Kohonen/Counter-Propagation Networks
- There is an input layer, a hidden layer called the Kohonen layer, and an output layer called the Grossberg layer like this.
- The network is fully feedforward connected.
- Firstly the Kohonen layer is trained in an unsupervised manner. This trains the PEs in the layer to differentiate between different input vectors.
- The second phase trains the Grossberg layer in a supervised manner. This trains the Grossberg layer to associate an output vector with each recognised input vector.
- Once trained, the network will output an appropriate output vector for any given input vector.
- Kohonen layer
  - The PEs in the Kohonen layer may have a spatial relationship, e.g. rectangular lattice, triangular lattice, hexagonal lattice.
  - Intermediate value = sqrt(SUM_inputs(Weight - Input)²)
    This is the Euclidian distance from the weight vector to the input vector.
  - Activation function is f(Intermediate) = 1 if Intermediate is minimum over PEs,
    f(Intermediate) = 0 otherwise
    This is a form of step function.
  - The weights are initially set randomly.
- Training the Kohonen Layer
  - A sequence of typical input vectors are handed to the input layer, which distributes these values to the Kohonen layer PEs.
  - Each Kohonen layer PE works out the intermediate value (distance) from its weights to the input vector.
  - The activation function determines which PE which is closest to the input, and is declared the "winner".
  - The winning PE (and those close by in the spatial relationship if any) have their weights moved towards the input vector:
    weight_{kohonen,winner#,input#} += alpha*(input_{kohonen,winner#,input#} - weight_{kohonen,winner#,input#})
    where alpha is the learning rate for winners.
  - The other PEs (losers) have their weights moved towards the input vector:
    weight_{kohonen,loser#,input#} += beta*(input_{kohonen,loser#,input#} - weight_{kohonen,loser#,input#})
    where beta is the learning rate for losers. Beta is typically very small, often 0.
  - After sufficient training, the PE's weights will be distributed about the input space, with higher density in the areas of frequent input. Each PE recognises a piece of the input space.
- The Grossberg layer
  - Intermediate value = SUM_inputs(Weight * Input). This is the sum of products.
  - Activation function is f(Intermediate) = Intermediate
  - The weights are initially set randomly.
- Training the Grossberg layer
  - A sequence of typical input vectors and expected output vectors are used.
  - The input values are distributed to the Kohonen layer as usual, and the winner calulated.
  - The output values from the Kohonen layer are transmitted to the Grossberg layer.
  - The output from each Grossberg layer PE is the weight corresponding to the input value 1 from the Kohonen layer.

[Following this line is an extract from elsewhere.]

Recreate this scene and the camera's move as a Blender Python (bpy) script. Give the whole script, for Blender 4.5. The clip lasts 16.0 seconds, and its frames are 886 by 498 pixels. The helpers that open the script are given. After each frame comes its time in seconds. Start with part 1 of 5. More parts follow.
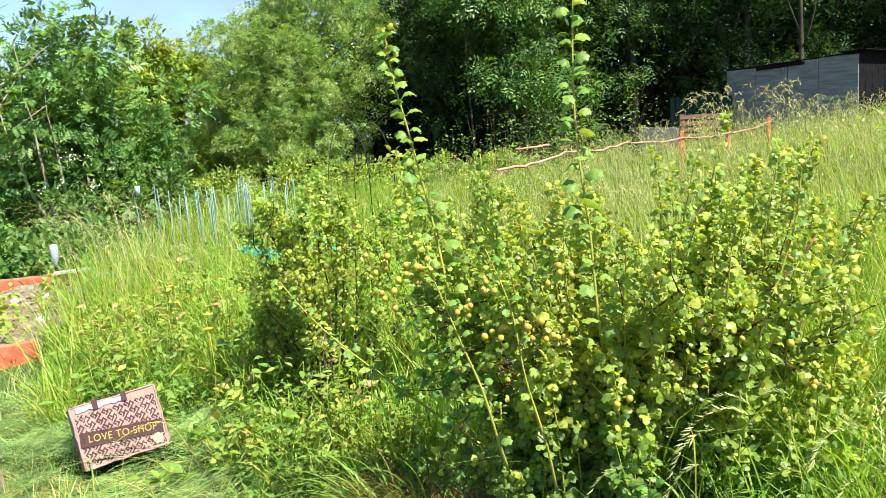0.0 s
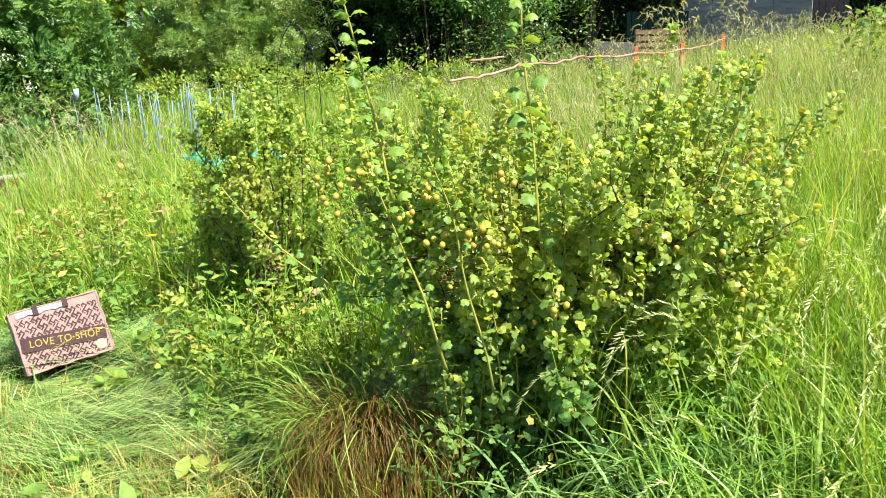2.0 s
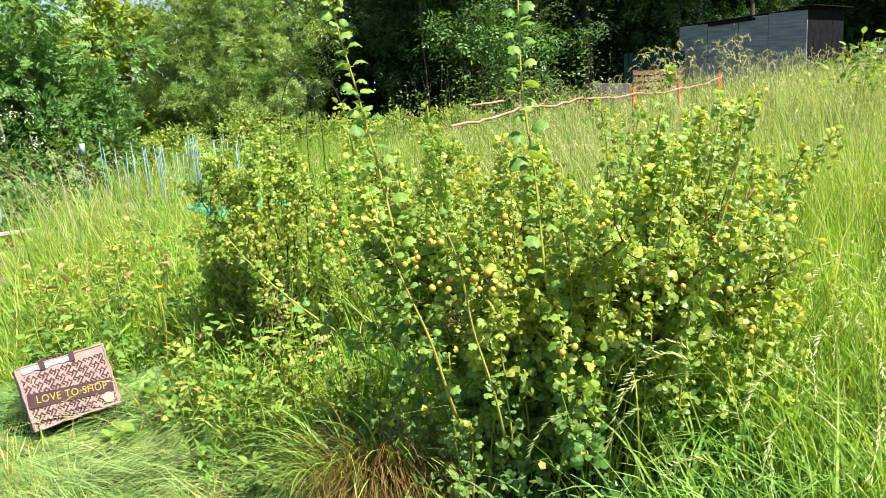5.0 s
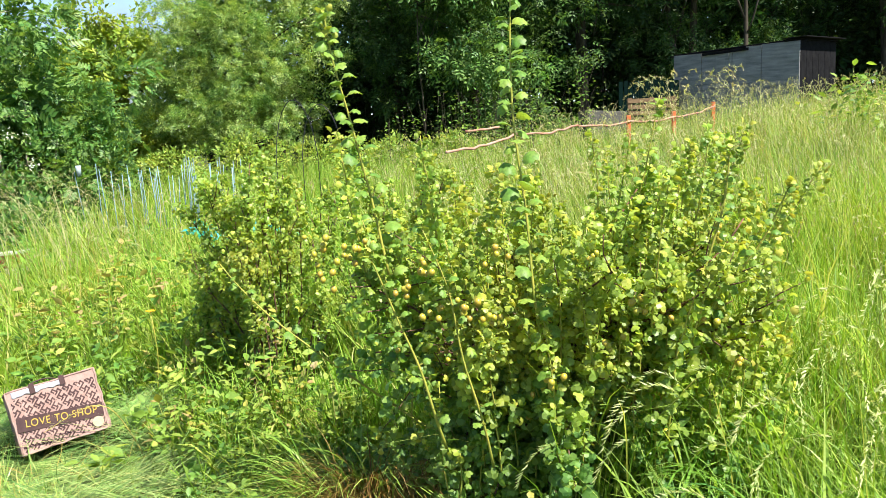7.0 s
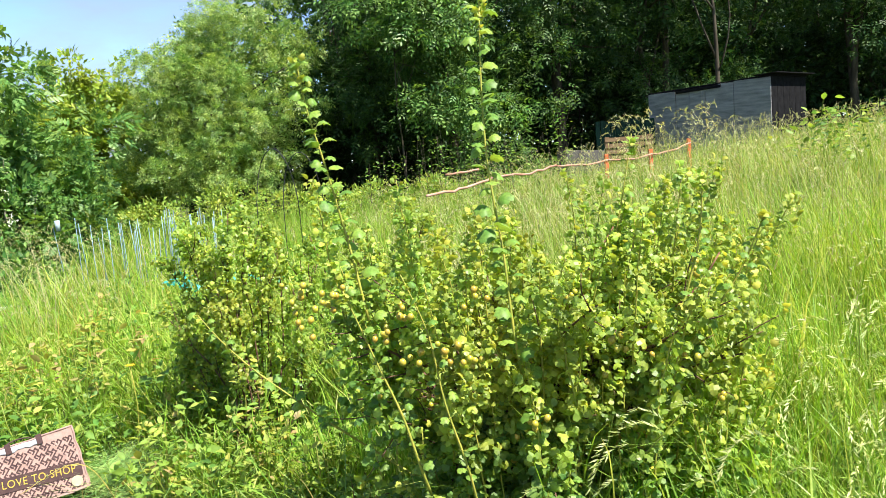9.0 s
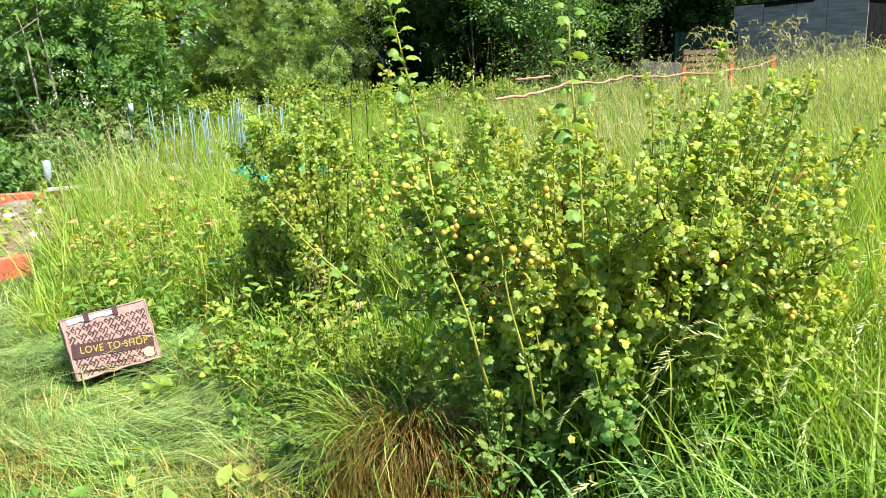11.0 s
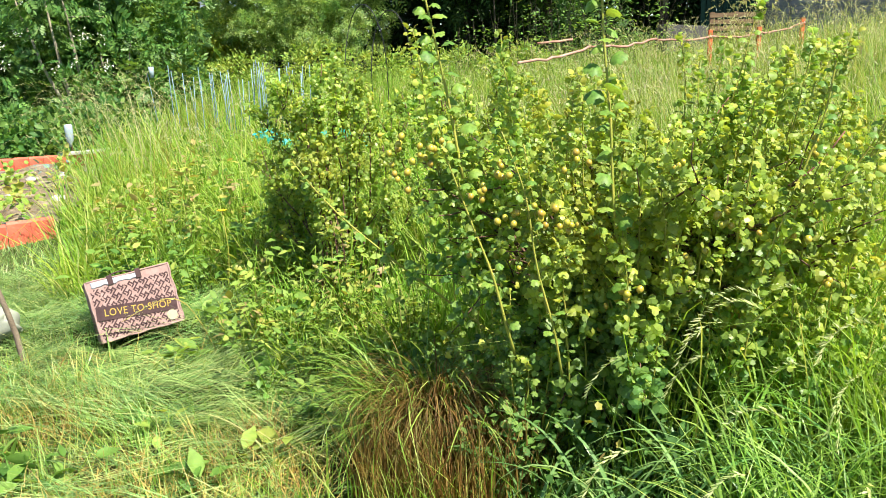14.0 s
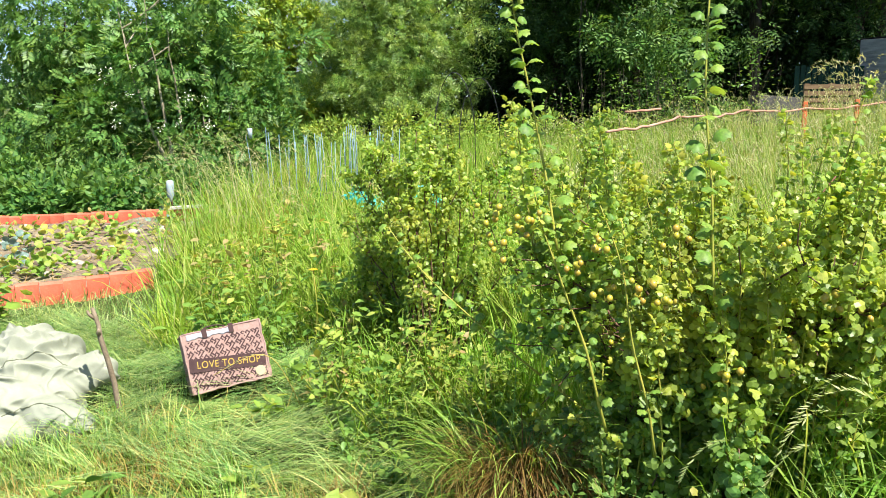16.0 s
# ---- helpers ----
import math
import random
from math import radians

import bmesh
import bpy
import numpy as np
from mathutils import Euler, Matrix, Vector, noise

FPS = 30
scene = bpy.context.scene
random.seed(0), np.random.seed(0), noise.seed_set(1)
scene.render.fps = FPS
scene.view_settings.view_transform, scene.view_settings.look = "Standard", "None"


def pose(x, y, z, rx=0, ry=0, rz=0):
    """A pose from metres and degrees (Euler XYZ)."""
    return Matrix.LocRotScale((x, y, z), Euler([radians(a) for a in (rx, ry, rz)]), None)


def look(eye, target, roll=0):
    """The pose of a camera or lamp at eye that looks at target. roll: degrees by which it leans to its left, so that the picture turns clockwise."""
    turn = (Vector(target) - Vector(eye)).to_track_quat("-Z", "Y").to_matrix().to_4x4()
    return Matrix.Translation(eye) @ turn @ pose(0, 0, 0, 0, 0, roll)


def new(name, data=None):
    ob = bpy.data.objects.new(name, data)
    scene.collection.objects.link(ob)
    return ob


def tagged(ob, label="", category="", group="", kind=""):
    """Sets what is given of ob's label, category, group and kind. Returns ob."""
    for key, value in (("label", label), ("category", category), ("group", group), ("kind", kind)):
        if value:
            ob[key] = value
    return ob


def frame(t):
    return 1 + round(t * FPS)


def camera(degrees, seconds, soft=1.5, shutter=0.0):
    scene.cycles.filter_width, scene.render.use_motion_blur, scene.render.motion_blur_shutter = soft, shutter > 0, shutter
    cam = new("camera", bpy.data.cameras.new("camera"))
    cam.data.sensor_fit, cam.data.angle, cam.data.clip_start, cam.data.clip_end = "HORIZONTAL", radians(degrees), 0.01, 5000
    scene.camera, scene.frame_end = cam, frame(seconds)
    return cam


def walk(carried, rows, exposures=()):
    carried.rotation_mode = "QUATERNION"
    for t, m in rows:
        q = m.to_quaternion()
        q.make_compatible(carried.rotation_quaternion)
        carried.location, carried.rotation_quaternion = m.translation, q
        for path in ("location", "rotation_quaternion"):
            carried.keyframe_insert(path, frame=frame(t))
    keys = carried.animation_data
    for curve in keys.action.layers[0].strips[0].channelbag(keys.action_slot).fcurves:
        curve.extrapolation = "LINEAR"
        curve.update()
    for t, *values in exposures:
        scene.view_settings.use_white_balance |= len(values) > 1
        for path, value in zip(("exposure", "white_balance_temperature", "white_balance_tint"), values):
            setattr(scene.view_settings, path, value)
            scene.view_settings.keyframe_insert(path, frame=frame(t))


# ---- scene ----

  - The weights in Grossberg layer PEs are then modified:
    weight_{grossberg,pe#,input#} += input_{grossberg,pe#,input#} * (gamma*(expected_output_pe# - output_{grossberg,pe#,input#}))
    where gamma is the learning rate for the Grossberg layer.
  - After sufficient training, the vector made from the Grossberg layer PE's outputs will approximate the output vector for the piece of input space recognised by the ith Kohonen layer PE.
- Example application: Weather types and intelligent reactions
Backpropagation
- There is an input layer, a hidden layer, and an output layer, like this.
- Intermediate value = SUM_inputs(Weight * Input). This is the sum of products.
- Activation function is often the sigmoid: f(x) = 1/(1 + exp(-x))
- The network might or might not be fully feedforward connected.
- The weights are initially set randomly.
- The network is trained in a supervised manner, to learn a function from input vectors to output vectors (the output vectors are formed from the outputs from the output layer PEs). This is done by adjusting the weights in the network.
- Once trained, the network is used by presenting an input vector.
- Training
  - A sequence of typical input and output vector pairs are presented to the network, and the PE outputs calculated.
  - The output layer weights are then updated:
    delta_output,pe = f'(Intermediate_output,pe) * (expected_output_output,pe - output_output,pe)
    weight_output,pe,i += alpha*delta_output,pe*input_output,pe,i
    where the first derivative of the sigmoid function is used to train the network: f'(x) = f(x)*(1-f(x)), and alpha is the learning rate for the output layer.
  - The hidden layer weights are then updated, by propagating the errors from the output layer back to the hidden layer:
    delta_hidden,pe = f'(Intermediate_hidden,pe) * SUM_i(delta_output,i*weight_output,i,pe)
    weight_hidden,pe,i += beta*delta_hidden,pe*input_hidden,i
    where beta is the learning rate for the hidden layer.
- Example application: Stock market analysis

Exam Style Questions

Describe the structure and operation of a processing element.
Explain what is meant by a neural network being "fully feedforward connected".
Explain the difference between supervised and unsupervised learning in a neural network.
Describe the architecture of a Kohonen/counter propagation network. What (in general terms) are the tasks of each of the layers?
Give details of how the output and hidden layers of a backpropogation network are trained. After sufficient training, what has a backpropogation network learned?